I can construct a set of axes around art-pop and fun-serious, where David Foster Wallace's Infinite Jest is the epitome of Art/Fun, Proust's A Remembrance of Things Past is archetypal Art/Serious, Orwell's 1984 is Pop/Fun, and Dickens's David Copperfield is Pop/Serious. Stipulating, obviously, that all four of these works are literary masterpieces and have a diversity of style and mood that defies this schematization.
Or in the musical world, Pink Floyd's Dark Side of the Moon is Art/Fun, Jethro Tull's Thick as a Brick is Art/Serious, Michael Jackson's Thriller is Pop/Fun, and Paul Simon's Graceland is Pop/Serious. Again, stipulating that these four works are musical masterpieces and have a diversity that makes this all essentially nonsense piffle. Michael Jackson as a pop musician does not mean his work is not artistic. His work is sublimely artistic. It means that on the Art-Pop spectrum, I am using the word Art to mean something different than just art, which is elastic and elusive, but which I think my examples bring out reasonably clearly. I might say that by Art I mean inaccessible, but I don't think that quite covers it, and definitely has a more negative connotation than I want. We could bend in the opposite direction and say that by Art I mean complexity, but I don't want to claim that Pop cannot be complex, either. But these are the ideas I am gesturing towards.

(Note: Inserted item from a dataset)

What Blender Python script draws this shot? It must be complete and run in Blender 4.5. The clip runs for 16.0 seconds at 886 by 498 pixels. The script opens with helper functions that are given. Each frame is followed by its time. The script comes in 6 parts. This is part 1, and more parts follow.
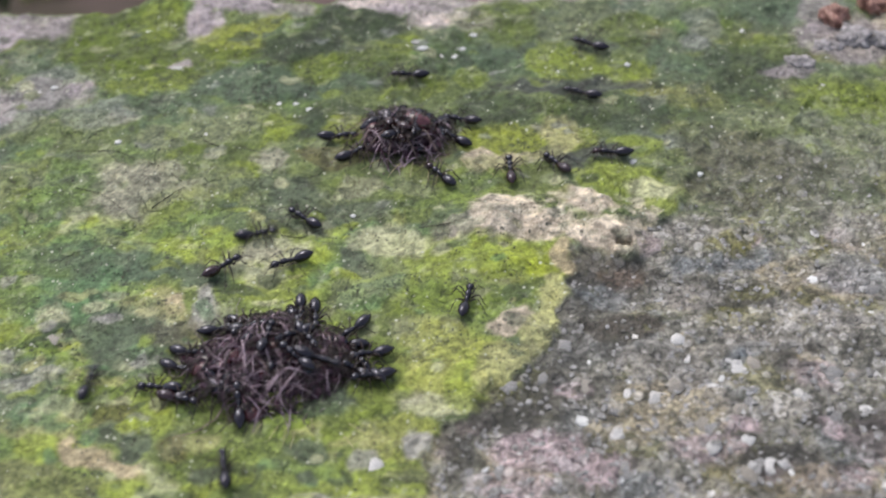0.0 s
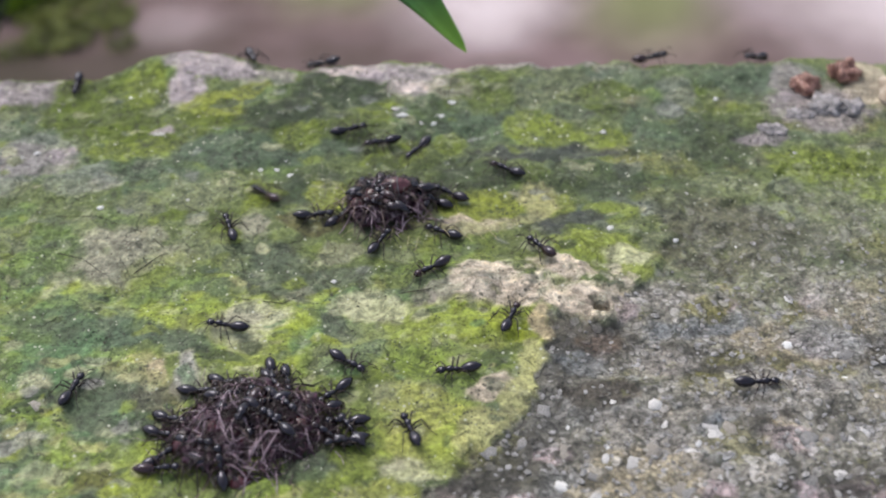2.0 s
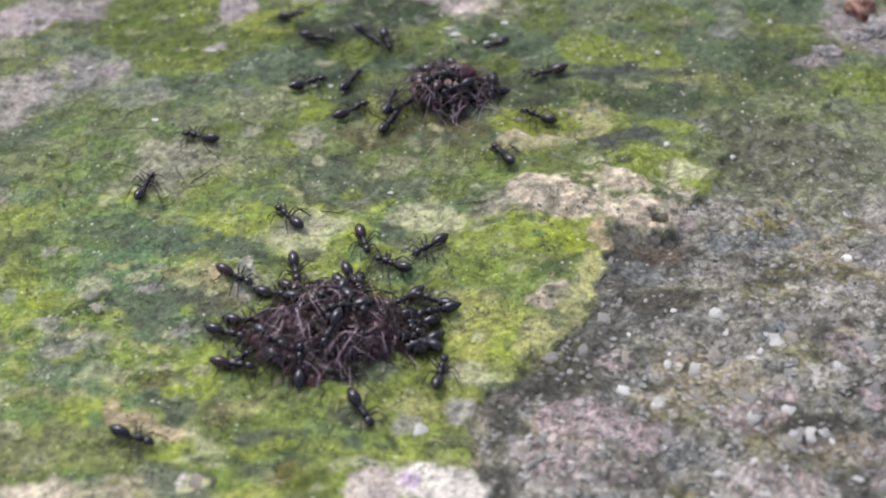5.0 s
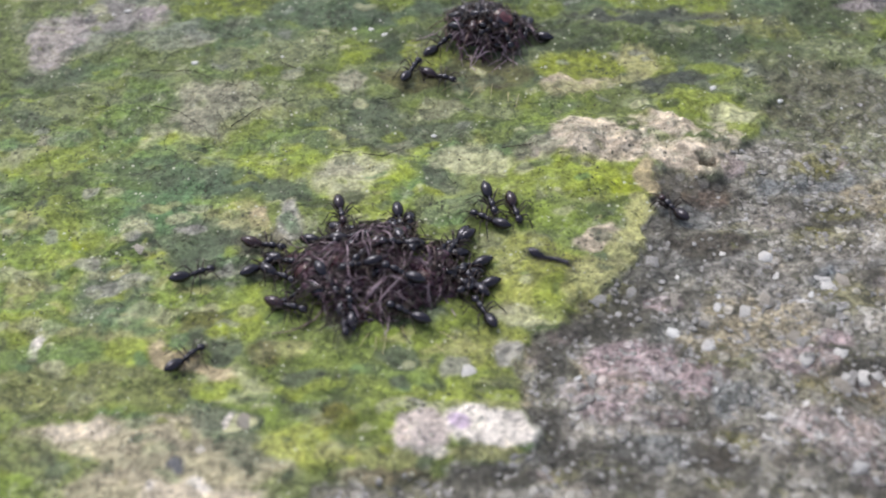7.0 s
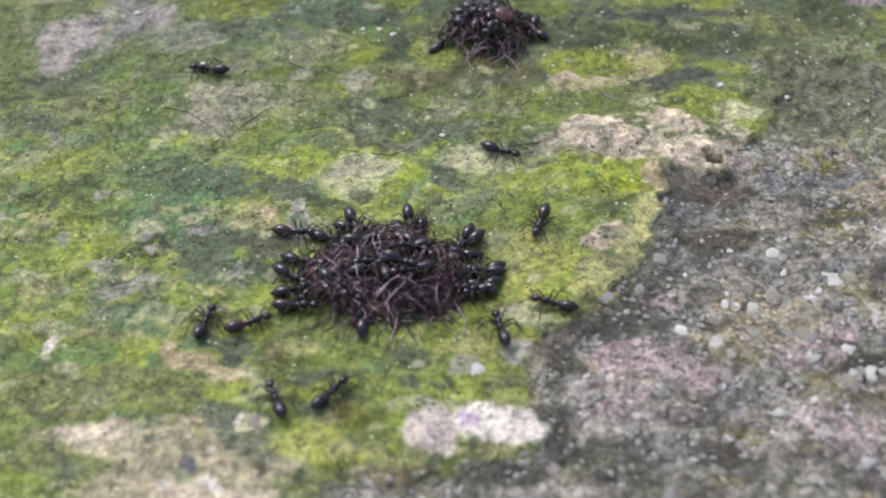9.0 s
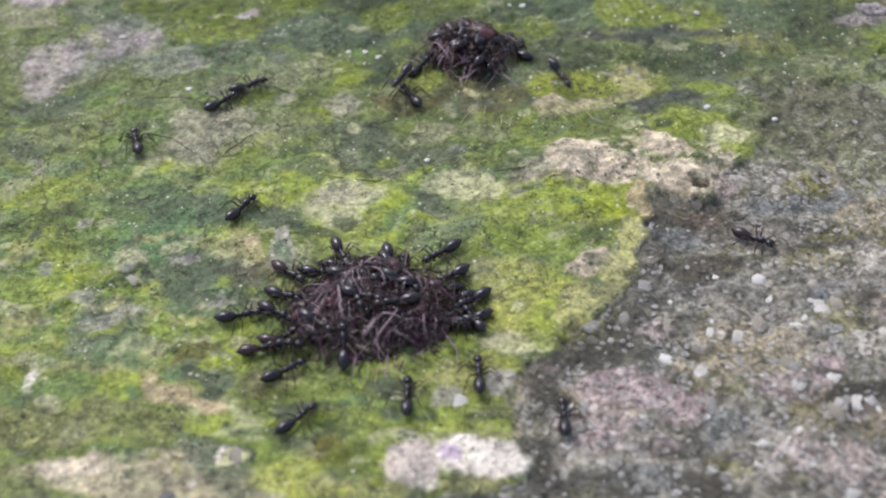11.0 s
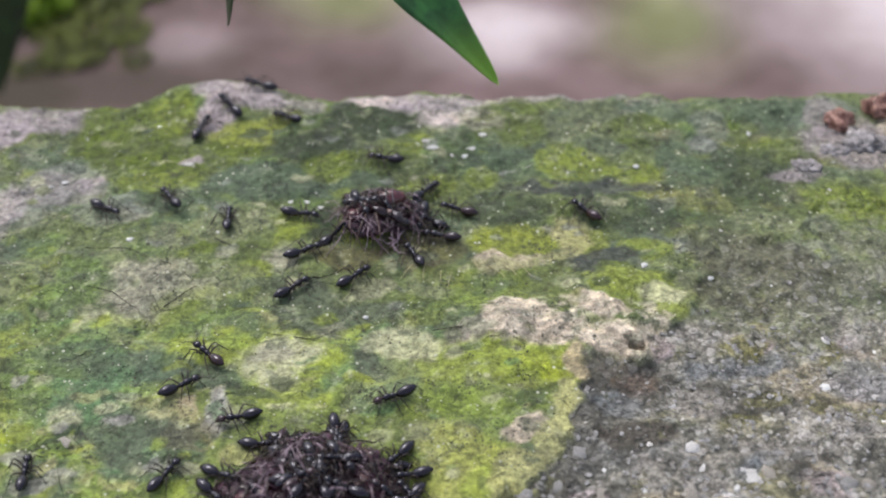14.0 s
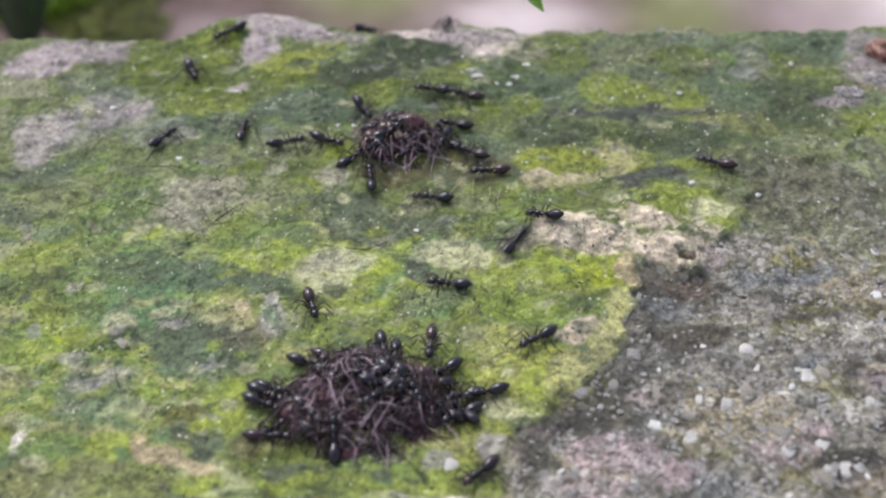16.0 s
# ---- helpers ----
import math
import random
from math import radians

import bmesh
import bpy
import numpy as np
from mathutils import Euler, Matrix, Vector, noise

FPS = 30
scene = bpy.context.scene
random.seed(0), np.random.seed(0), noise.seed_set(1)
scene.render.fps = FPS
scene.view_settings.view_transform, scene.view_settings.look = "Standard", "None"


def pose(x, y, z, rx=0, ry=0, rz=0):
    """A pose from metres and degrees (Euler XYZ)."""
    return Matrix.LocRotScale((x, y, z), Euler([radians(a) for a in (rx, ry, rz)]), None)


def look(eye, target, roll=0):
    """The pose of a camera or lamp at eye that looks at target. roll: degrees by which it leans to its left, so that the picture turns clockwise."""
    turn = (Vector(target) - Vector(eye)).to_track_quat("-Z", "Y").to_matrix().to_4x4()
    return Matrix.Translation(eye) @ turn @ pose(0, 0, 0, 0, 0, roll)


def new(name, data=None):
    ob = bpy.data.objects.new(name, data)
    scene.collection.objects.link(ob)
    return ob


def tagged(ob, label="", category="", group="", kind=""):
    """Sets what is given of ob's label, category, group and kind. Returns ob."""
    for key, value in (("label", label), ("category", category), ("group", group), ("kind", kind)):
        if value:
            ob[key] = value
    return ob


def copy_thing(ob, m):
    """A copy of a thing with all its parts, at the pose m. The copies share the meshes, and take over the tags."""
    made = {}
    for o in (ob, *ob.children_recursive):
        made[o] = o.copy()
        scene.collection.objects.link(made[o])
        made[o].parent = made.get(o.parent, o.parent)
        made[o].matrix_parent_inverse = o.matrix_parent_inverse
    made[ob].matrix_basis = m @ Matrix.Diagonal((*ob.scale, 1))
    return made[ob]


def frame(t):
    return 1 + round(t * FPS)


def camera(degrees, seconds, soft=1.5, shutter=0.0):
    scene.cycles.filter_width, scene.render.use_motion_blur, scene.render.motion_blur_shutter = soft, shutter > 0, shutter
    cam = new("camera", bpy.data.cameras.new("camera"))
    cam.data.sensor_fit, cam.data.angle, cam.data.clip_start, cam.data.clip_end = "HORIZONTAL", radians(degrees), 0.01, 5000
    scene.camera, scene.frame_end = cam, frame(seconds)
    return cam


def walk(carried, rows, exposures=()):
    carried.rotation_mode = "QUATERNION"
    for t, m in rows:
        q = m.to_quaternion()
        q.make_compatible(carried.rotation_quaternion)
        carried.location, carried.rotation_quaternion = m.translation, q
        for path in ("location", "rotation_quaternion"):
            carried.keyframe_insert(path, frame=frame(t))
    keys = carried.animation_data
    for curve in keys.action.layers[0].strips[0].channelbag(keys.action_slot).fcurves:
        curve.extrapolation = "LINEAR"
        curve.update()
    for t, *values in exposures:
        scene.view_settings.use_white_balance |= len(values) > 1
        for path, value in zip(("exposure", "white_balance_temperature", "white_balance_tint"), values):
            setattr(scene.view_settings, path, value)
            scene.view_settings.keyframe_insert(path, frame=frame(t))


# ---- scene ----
# lengths below are in centimetres where a name ends in _cm, else in metres
CM, MM = 0.01, 0.001
cam = camera(35.0, 16.0, soft=2.0, shutter=0.4)
cam.data.dof.use_dof = True
cam.data.dof.focus_distance = 0.2
cam.data.dof.aperture_fstop = 20.0


def shot(x, y, z, yaw, pitch, roll):
    """A camera pose from centimetres, and degrees of turn to the left, of tilt up and of lean."""
    turn = Matrix.Rotation(radians(yaw), 4, "Z") @ Matrix.Rotation(radians(90 + pitch), 4, "X") @ Matrix.Rotation(radians(roll), 4, "Z")
    return Matrix.Translation((x * CM, y * CM, z * CM)) @ turn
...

Lady Gaga's work straddles the art/pop line at times, but only incidentally. Her music is always fundamentally pop, in that it is accessible, danceable, comprehensible, immediately enjoyable even though it certainly courts deconstruction. None of the songs on Artpop are not pop. Very few of them are even arguably Artpop hybrids. Actually, if anything, I found the album less musically interesting than The Fame Monster or Born This Way.
But there is a lot of hybridization on Artpop, along the second axis I posited. For example, "Venus", a strong, catchy pop song that has such a density of ideas that it would be strongly positioned on the Pop/Serious part of the spectrum, except that Gaga can't resist sprinkling in puerile genital jokes. There's something a little Shandyan about it, except the fusion is not graceful enough. (I tried to categorize Tristram Shandy on my proposed axes, but every time I try it comes out Art/Pop/Fun/Serious. I think Shandy is my graph's origin.)
Anyway, I'm curious what other people thought of Artpop.
(no subject)
Date: 2014-01-15 06:20 pm (UTC)I agree that her music never is precisely Art, which is a problem. I also just wish that she'd go back to the four on the floor style of The Fame Monster, tbh--that managed to unite some great music with at least a little bit of Pop/Serious fun, especially in the videos. I think her music now has gotten too--not narcissistic, precisely, but narcissistic in its focus? No one wants a whole album about the travails of being a pop star. Just make more pop music!
(no subject)
Date: 2014-01-15 07:07 pm (UTC)I don't know, The Fame Monster is just put together with such assurance that it seemed like Lady Gaga wasn't an artist figuring out where she wanted to go, but someone with a clear vision of where she was taking her art. I think if Gaga were more like the Arcade Fire, I'd be willing to accept Born This Way and Artpop as albums on the level of Neon Bible- a good, sometimes disappointing album with clear signs that the artists were struggling toward something more ambitious. But it's not as easy to do that with Gaga because she comes with a different narrative, you know?